In 2014 Amalia was guest violinist with New Zealand Chamber Soloists and undertook a temporary position as violin and viola lecturer on the University of Waikato faculty, a position she also held in 2017 and returned to in 2019. She has also taught and given masterclasses at institutions including the National Conservatory of Uzbekistan, Vicenza Conservatorio, Rossini Conservatorio and University of Veracruz Faculty of Music among others.
At the age of 19 Amalia began postgraduate studies at the Curtis Institute of Music, studying under the tutelage of renowned violinists Pamela Frank and Joseph Silverstein, while receiving chamber music coachings from distinguished artists such as Ida Kavafian, Shmuel Ashkenasi and Peter Wiley. Prior to this she completed her Bachelor of Music degree at the age of 19 at the University of Auckland, New Zealand studying with Dimitri Atanassov.

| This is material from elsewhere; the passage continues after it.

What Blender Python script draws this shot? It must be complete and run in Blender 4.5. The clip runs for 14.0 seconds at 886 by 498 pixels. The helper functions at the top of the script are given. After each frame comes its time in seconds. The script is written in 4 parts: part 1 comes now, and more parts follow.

Amalia began violin lessons at the age of 3 through the Suzuki Method, completing all 10 books at the age of 6. Later that year she started pursuing exams, beginning with Trinity Grade 5 with Distinction, which lead on to her achieving Trinity Grade 8 with Distinction at the age of 8.
More exams followed, culminating in the AMEB Licentiate Diploma at the age of 13, and AMusA on piano a couple of years later.
Amalia currently plays on a Vincenzo Rugeri violin from c. 1700, generously on loan from a private benefactor.